Goal
Print the listing as it stands, omitting all images.

Information shown
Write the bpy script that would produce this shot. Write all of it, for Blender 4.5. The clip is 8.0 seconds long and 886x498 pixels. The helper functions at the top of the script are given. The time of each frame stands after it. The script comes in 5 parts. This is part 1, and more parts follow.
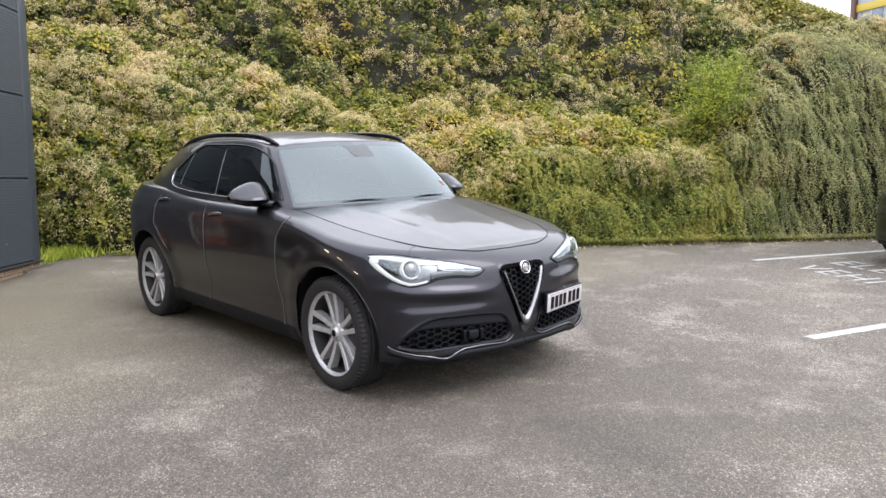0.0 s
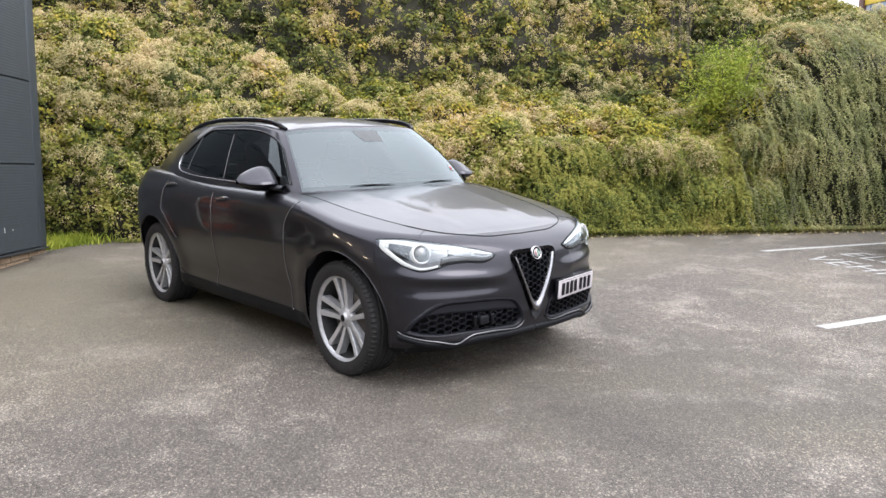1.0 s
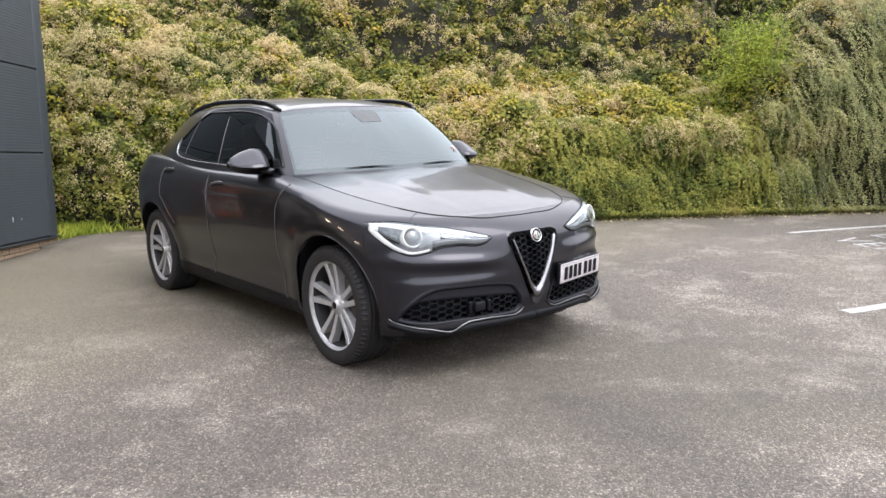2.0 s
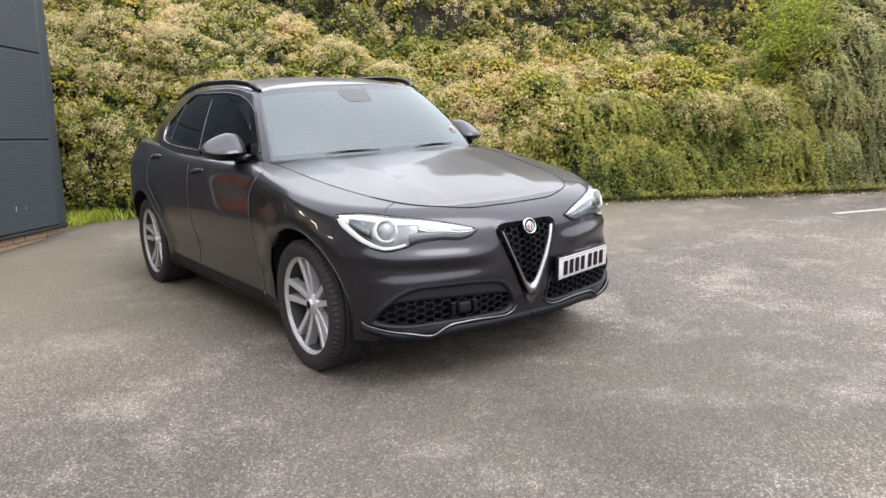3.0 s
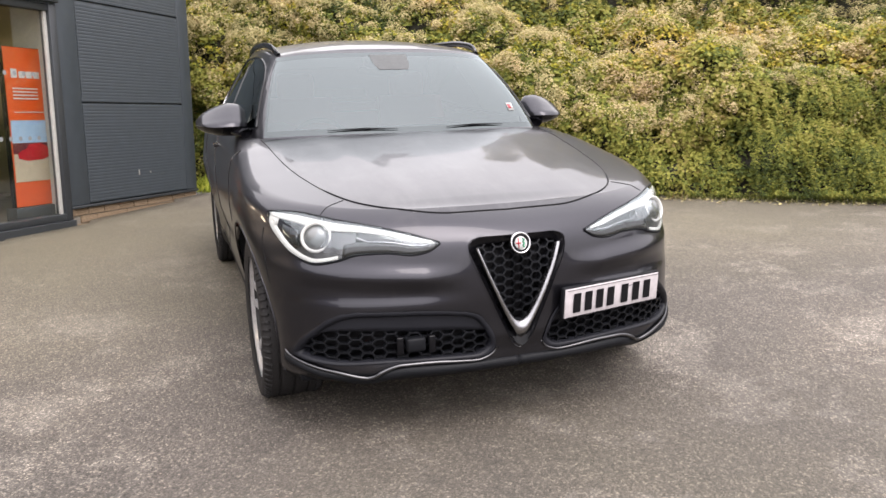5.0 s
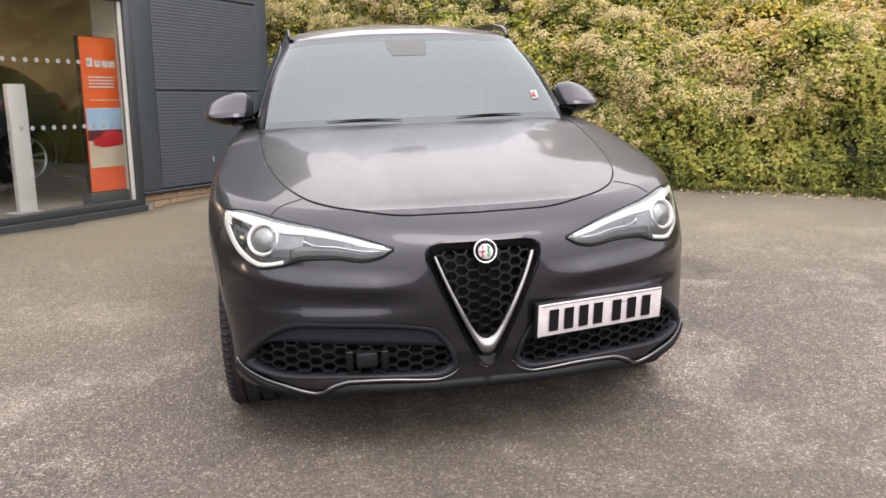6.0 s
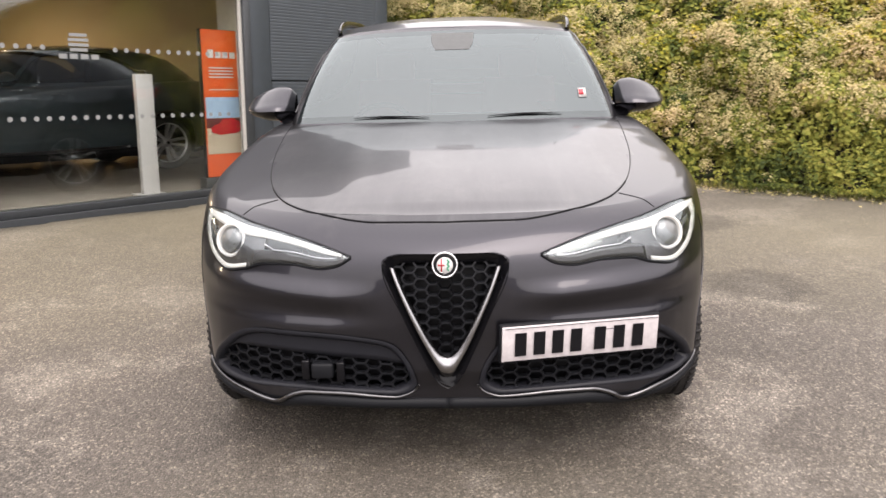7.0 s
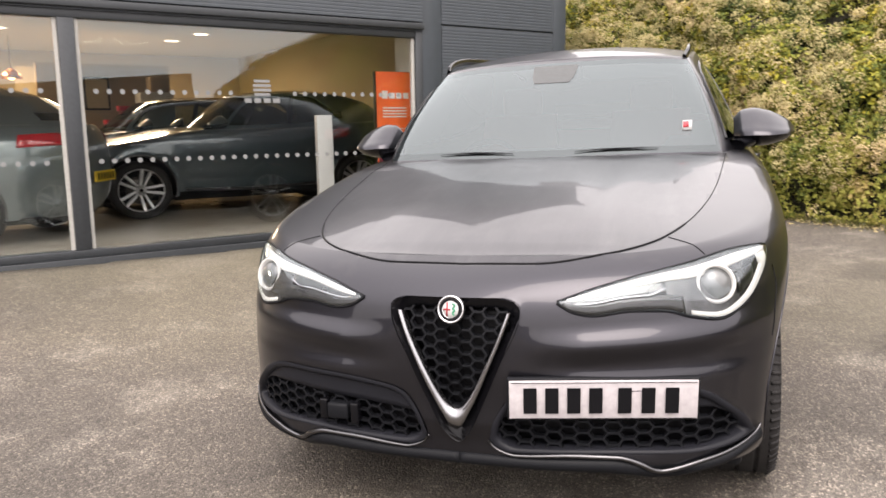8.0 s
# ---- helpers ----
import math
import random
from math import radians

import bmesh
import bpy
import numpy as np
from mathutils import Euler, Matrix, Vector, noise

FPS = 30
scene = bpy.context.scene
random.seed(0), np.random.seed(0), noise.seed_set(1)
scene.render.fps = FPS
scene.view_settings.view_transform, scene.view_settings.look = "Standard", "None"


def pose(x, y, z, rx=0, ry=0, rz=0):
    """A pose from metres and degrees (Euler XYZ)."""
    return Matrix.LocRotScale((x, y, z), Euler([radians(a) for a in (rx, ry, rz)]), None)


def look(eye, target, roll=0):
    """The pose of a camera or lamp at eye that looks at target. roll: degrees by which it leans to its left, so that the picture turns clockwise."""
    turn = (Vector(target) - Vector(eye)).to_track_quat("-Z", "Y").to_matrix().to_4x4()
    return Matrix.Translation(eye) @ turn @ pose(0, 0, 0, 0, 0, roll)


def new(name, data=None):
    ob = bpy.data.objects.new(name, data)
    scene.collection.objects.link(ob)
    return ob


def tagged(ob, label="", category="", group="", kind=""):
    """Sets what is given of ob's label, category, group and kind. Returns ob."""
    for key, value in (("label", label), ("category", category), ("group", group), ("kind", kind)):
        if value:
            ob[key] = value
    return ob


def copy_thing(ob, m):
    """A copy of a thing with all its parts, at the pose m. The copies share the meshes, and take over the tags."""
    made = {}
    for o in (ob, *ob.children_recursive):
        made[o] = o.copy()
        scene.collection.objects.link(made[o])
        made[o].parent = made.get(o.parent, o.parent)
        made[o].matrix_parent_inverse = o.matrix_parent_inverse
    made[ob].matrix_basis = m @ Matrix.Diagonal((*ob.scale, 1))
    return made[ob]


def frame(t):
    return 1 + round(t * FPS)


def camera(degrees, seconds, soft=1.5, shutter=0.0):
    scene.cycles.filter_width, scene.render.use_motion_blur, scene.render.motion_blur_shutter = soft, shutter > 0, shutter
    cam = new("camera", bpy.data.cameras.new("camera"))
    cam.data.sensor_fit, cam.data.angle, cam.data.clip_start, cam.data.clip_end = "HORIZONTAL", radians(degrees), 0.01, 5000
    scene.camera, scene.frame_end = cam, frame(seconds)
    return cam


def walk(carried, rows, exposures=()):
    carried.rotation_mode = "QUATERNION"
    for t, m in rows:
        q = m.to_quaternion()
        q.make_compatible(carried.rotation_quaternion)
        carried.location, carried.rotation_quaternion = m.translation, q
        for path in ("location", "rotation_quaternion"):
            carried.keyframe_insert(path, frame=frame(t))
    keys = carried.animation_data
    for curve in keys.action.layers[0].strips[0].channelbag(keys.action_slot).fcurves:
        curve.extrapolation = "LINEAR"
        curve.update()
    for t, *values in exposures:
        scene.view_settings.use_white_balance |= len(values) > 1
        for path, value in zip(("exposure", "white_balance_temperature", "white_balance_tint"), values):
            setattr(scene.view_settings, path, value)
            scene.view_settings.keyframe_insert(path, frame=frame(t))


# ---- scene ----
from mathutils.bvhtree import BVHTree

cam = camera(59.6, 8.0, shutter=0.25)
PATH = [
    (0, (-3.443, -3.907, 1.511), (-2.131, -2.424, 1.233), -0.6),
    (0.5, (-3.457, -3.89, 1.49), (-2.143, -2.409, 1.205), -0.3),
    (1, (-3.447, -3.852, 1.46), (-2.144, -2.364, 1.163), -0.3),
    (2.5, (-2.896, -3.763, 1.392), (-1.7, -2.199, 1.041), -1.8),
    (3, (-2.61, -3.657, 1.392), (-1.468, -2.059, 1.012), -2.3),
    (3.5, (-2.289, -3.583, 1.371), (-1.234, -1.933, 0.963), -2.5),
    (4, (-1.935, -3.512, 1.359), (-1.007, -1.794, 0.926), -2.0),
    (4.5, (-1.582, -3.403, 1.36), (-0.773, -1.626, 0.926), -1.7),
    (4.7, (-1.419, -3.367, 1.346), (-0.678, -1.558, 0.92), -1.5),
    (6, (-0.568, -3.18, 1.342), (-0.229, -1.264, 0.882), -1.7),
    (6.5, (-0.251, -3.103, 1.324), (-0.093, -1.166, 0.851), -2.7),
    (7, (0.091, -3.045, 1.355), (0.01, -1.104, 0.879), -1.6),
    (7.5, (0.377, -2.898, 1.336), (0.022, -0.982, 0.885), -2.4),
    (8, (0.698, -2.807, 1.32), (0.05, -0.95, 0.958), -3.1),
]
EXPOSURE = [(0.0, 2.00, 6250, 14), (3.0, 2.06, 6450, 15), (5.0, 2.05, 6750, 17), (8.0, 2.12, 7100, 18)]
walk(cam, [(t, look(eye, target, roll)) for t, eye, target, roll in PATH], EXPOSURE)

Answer
Write the bpy script that would produce this shot. Write all of it, for Blender 4.5. The clip is 8.0 seconds long and 886x498 pixels. The helper functions at the top of the script are given. The time of each frame stands after it. The script comes in 5 parts. This is part 1, and more parts follow.
0.0 s
1.0 s
2.0 s
3.0 s
5.0 s
6.0 s
7.0 s
8.0 s
# ---- helpers ----
import math
import random
from math import radians

import bmesh
import bpy
import numpy as np
from mathutils import Euler, Matrix, Vector, noise

FPS = 30
scene = bpy.context.scene
random.seed(0), np.random.seed(0), noise.seed_set(1)
scene.render.fps = FPS
scene.view_settings.view_transform, scene.view_settings.look = "Standard", "None"


def pose(x, y, z, rx=0, ry=0, rz=0):
    """A pose from metres and degrees (Euler XYZ)."""
    return Matrix.LocRotScale((x, y, z), Euler([radians(a) for a in (rx, ry, rz)]), None)


def look(eye, target, roll=0):
    """The pose of a camera or lamp at eye that looks at target. roll: degrees by which it leans to its left, so that the picture turns clockwise."""
    turn = (Vector(target) - Vector(eye)).to_track_quat("-Z", "Y").to_matrix().to_4x4()
    return Matrix.Translation(eye) @ turn @ pose(0, 0, 0, 0, 0, roll)


def new(name, data=None):
    ob = bpy.data.objects.new(name, data)
    scene.collection.objects.link(ob)
    return ob


def tagged(ob, label="", category="", group="", kind=""):
    """Sets what is given of ob's label, category, group and kind. Returns ob."""
    for key, value in (("label", label), ("category", category), ("group", group), ("kind", kind)):
        if value:
            ob[key] = value
    return ob


def copy_thing(ob, m):
    """A copy of a thing with all its parts, at the pose m. The copies share the meshes, and take over the tags."""
    made = {}
    for o in (ob, *ob.children_recursive):
        made[o] = o.copy()
        scene.collection.objects.link(made[o])
        made[o].parent = made.get(o.parent, o.parent)
        made[o].matrix_parent_inverse = o.matrix_parent_inverse
    made[ob].matrix_basis = m @ Matrix.Diagonal((*ob.scale, 1))
    return made[ob]


def frame(t):
    return 1 + round(t * FPS)


def camera(degrees, seconds, soft=1.5, shutter=0.0):
    scene.cycles.filter_width, scene.render.use_motion_blur, scene.render.motion_blur_shutter = soft, shutter > 0, shutter
    cam = new("camera", bpy.data.cameras.new("camera"))
    cam.data.sensor_fit, cam.data.angle, cam.data.clip_start, cam.data.clip_end = "HORIZONTAL", radians(degrees), 0.01, 5000
    scene.camera, scene.frame_end = cam, frame(seconds)
    return cam


def walk(carried, rows, exposures=()):
    carried.rotation_mode = "QUATERNION"
    for t, m in rows:
        q = m.to_quaternion()
        q.make_compatible(carried.rotation_quaternion)
        carried.location, carried.rotation_quaternion = m.translation, q
        for path in ("location", "rotation_quaternion"):
            carried.keyframe_insert(path, frame=frame(t))
    keys = carried.animation_data
    for curve in keys.action.layers[0].strips[0].channelbag(keys.action_slot).fcurves:
        curve.extrapolation = "LINEAR"
        curve.update()
    for t, *values in exposures:
        scene.view_settings.use_white_balance |= len(values) > 1
        for path, value in zip(("exposure", "white_balance_temperature", "white_balance_tint"), values):
            setattr(scene.view_settings, path, value)
            scene.view_settings.keyframe_insert(path, frame=frame(t))


# ---- scene ----
from mathutils.bvhtree import BVHTree

cam = camera(59.6, 8.0, shutter=0.25)
PATH = [
    (0, (-3.443, -3.907, 1.511), (-2.131, -2.424, 1.233), -0.6),
    (0.5, (-3.457, -3.89, 1.49), (-2.143, -2.409, 1.205), -0.3),
    (1, (-3.447, -3.852, 1.46), (-2.144, -2.364, 1.163), -0.3),
    (2.5, (-2.896, -3.763, 1.392), (-1.7, -2.199, 1.041), -1.8),
    (3, (-2.61, -3.657, 1.392), (-1.468, -2.059, 1.012), -2.3),
    (3.5, (-2.289, -3.583, 1.371), (-1.234, -1.933, 0.963), -2.5),
    (4, (-1.935, -3.512, 1.359), (-1.007, -1.794, 0.926), -2.0),
    (4.5, (-1.582, -3.403, 1.36), (-0.773, -1.626, 0.926), -1.7),
    (4.7, (-1.419, -3.367, 1.346), (-0.678, -1.558, 0.92), -1.5),
    (6, (-0.568, -3.18, 1.342), (-0.229, -1.264, 0.882), -1.7),
    (6.5, (-0.251, -3.103, 1.324), (-0.093, -1.166, 0.851), -2.7),
    (7, (0.091, -3.045, 1.355), (0.01, -1.104, 0.879), -1.6),
    (7.5, (0.377, -2.898, 1.336), (0.022, -0.982, 0.885), -2.4),
    (8, (0.698, -2.807, 1.32), (0.05, -0.95, 0.958), -3.1),
]
EXPOSURE = [(0.0, 2.00, 6250, 14), (3.0, 2.06, 6450, 15), (5.0, 2.05, 6750, 17), (8.0, 2.12, 7100, 18)]
walk(cam, [(t, look(eye, target, roll)) for t, eye, target, roll in PATH], EXPOSURE)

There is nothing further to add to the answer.